Now, of course, there are many factors governing the user’s perception of response time. Their equipment, mobile signal coverage, network connection speeds point to point, and lastly, the size of the Text the user wishes to process and the treatments performed on the Text. What about a quick test?

A test

After fixing all the bugs, let’s see how the current application is performing!

Having authenticated at www.justresumes.net, the author has pasted in a piece of Text.

So when we press submit, the browser will send the Text to the FastAPI application, which will perform keyword extraction and send the Text and keywords back to the browser. The browser will then paint the keywords in yellow on the screen for the user to see.

Having pressed Submit - the application shows the result on the screen. Imagine by the author from www.justresumes.net, Owned by the author. — Having pressed Submit – the application shows the result on the screen. Imagine by the author from www.justresumes.net, Owned by the author.
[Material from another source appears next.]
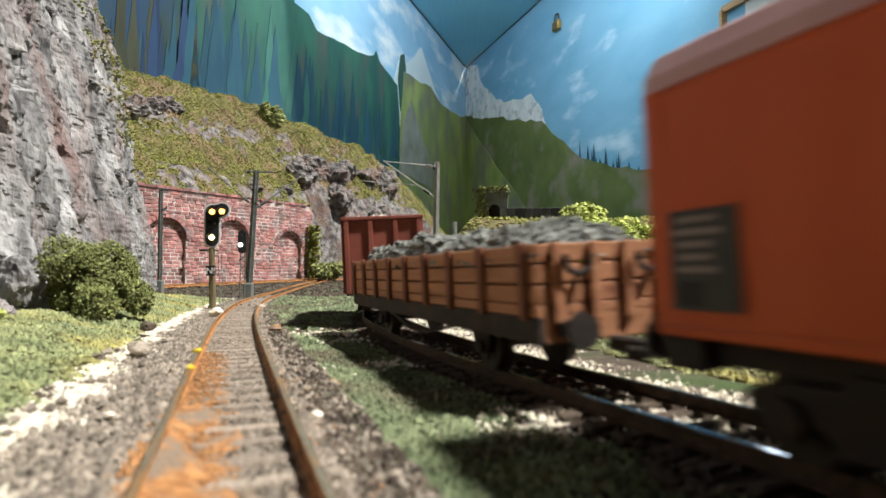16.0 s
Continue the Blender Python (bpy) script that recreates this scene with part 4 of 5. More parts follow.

So what was the response timing? It felt instant to me!

A screenshot from Chrome Inspector - showing the timing of an API call at 45.00 ms. — A screenshot from Chrome Inspector – showing the timing of an API call at 45.00 ms.

It took 45 milliseconds well under the .01-second instant reaction feeling.

So that provides a dilemma as I wanted to add Celery workers, Rabbit-MQ, a Redis backend and add that feedback mechanism in the frontend, but it seems I might not need that level of complication for my use cases. Admittedly, my NLP techniques are pretty elementary so far, so we will have to focus more on the NLP part and check the timings. If we get sticky tasks, then adding background services will become necessary.

Thanks for reading this article which is part of my journey to expose NLP routines to job hunters, which is a crazy ride through Data Privacy, Cybersecurity and providing a performant service to users who have a conditioned attention span. We cannot simply pass the CV (resume) details to a language API without understanding who owns that API, what safeguards are in place, and even where the processing will take place and on what basis!